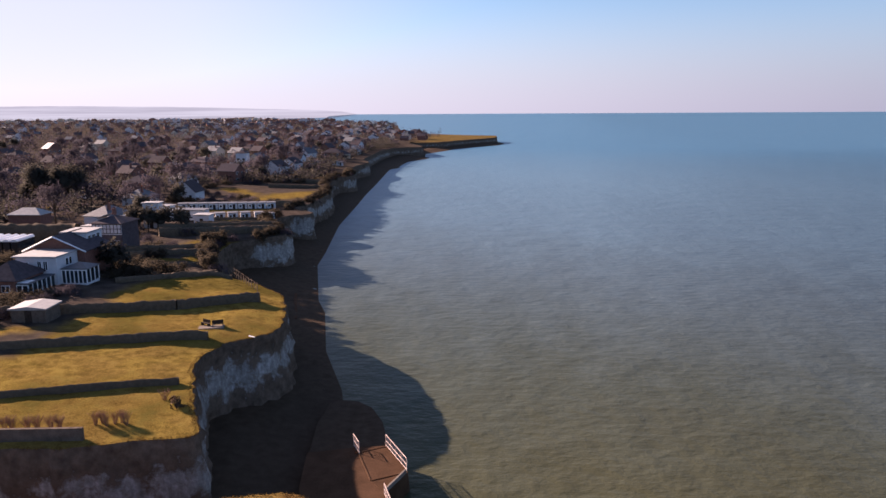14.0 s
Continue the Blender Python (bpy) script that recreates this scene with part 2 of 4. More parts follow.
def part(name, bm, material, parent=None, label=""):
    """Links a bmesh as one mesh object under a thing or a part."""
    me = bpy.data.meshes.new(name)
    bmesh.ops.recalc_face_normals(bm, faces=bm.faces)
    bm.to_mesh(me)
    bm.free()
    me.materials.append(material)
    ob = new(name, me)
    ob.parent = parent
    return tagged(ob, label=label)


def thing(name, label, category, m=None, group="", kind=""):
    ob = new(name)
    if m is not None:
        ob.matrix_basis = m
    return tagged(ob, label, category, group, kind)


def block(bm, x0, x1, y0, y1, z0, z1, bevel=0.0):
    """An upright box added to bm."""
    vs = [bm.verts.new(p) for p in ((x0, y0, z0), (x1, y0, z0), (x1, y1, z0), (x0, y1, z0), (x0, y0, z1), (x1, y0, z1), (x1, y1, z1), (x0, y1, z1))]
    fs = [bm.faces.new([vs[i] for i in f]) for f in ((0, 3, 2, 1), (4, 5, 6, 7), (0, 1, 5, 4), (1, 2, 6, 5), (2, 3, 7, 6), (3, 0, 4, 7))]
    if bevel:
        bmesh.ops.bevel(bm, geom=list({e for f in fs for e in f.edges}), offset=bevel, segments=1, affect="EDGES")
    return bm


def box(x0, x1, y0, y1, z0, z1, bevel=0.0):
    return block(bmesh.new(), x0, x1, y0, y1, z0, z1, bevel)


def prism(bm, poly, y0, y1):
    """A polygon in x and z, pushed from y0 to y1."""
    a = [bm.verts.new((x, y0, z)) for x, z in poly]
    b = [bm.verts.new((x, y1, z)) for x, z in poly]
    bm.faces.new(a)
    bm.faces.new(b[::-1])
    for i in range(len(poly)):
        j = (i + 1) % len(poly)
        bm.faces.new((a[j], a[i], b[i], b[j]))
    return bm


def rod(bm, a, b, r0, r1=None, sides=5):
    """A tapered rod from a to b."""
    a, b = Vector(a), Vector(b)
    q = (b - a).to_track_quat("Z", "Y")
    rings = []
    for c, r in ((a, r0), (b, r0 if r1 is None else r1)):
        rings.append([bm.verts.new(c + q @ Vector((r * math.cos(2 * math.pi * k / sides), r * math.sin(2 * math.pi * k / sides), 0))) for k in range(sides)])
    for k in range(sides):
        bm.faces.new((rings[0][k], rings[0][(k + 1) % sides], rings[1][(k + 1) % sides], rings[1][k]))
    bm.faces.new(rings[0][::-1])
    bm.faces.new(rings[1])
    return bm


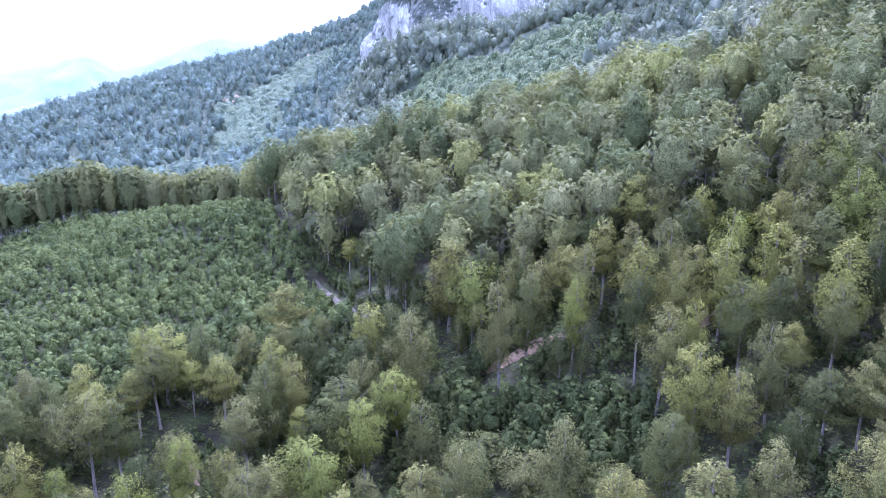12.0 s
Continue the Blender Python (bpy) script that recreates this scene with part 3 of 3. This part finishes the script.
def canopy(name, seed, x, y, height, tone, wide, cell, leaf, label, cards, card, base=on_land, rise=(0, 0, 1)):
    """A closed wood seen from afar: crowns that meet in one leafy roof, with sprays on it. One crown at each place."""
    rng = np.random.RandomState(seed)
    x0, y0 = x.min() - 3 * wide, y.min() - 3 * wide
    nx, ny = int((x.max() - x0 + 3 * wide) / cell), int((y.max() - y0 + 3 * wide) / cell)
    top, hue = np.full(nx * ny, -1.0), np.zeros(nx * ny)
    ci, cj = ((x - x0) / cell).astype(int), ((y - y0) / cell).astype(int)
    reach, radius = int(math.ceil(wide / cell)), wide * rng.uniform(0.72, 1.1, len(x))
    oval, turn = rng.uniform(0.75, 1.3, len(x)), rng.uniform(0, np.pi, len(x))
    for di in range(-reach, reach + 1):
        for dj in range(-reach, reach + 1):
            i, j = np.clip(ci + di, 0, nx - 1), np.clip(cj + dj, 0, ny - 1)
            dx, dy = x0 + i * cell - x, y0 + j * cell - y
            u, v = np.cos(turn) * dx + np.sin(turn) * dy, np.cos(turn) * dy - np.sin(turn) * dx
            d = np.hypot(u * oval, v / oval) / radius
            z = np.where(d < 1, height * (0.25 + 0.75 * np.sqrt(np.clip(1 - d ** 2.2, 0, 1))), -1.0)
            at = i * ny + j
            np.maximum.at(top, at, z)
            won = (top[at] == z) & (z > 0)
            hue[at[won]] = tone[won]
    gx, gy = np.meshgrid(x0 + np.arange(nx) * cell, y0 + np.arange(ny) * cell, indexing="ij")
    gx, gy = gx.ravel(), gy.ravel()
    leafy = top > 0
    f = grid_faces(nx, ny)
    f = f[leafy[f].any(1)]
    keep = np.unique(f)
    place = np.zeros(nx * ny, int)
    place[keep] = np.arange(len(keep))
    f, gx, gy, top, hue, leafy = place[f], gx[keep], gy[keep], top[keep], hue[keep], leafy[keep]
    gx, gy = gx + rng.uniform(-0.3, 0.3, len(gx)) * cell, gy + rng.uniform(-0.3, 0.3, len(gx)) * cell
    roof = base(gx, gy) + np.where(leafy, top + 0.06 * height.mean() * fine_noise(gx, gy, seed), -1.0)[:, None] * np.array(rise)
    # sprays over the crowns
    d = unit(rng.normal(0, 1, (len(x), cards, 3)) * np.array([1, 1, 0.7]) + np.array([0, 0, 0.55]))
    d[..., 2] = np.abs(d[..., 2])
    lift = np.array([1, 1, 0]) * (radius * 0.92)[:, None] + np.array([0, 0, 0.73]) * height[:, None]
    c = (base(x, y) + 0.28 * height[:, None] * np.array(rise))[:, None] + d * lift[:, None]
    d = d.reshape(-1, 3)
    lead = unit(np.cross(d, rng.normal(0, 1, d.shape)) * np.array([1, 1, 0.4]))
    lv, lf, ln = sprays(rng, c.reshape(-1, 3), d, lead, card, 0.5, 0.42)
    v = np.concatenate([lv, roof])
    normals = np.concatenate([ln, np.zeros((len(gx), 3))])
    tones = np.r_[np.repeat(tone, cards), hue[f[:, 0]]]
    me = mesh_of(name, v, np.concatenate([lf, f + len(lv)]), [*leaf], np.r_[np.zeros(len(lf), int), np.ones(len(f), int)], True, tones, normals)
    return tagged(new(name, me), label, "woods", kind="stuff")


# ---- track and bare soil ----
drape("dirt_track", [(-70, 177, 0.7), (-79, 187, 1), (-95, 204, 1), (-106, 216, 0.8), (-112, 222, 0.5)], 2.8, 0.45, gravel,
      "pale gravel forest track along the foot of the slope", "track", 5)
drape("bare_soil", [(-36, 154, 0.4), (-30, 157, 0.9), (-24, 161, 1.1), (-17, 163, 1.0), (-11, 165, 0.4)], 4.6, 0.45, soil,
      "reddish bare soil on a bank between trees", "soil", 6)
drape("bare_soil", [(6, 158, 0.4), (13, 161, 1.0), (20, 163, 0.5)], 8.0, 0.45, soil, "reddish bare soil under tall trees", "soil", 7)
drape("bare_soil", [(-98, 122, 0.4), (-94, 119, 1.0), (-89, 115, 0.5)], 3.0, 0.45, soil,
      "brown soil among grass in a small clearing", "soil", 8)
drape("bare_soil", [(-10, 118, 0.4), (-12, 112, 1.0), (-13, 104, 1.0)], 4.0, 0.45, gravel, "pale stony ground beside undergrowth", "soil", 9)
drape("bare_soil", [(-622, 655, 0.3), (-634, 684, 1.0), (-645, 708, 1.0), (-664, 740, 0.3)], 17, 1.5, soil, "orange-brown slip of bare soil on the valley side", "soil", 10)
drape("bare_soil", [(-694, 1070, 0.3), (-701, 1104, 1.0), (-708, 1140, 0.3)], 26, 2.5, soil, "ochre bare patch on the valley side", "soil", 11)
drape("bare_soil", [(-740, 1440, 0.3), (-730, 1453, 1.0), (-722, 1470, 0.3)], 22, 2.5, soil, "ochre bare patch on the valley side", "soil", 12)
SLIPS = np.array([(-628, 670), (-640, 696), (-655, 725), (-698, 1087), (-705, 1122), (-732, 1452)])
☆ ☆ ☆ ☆
§ **Request**
Return all lines containing "that".

§ **Complete output**
Continue the Blender Python (bpy) script that recreates this scene with part 2 of 4. More parts follow.
Continue the Blender Python (bpy) script that recreates this scene with part 3 of 3. This part finishes the script.
    """A closed wood seen from afar: crowns that meet in one leafy roof, with sprays on it. One crown at each place."""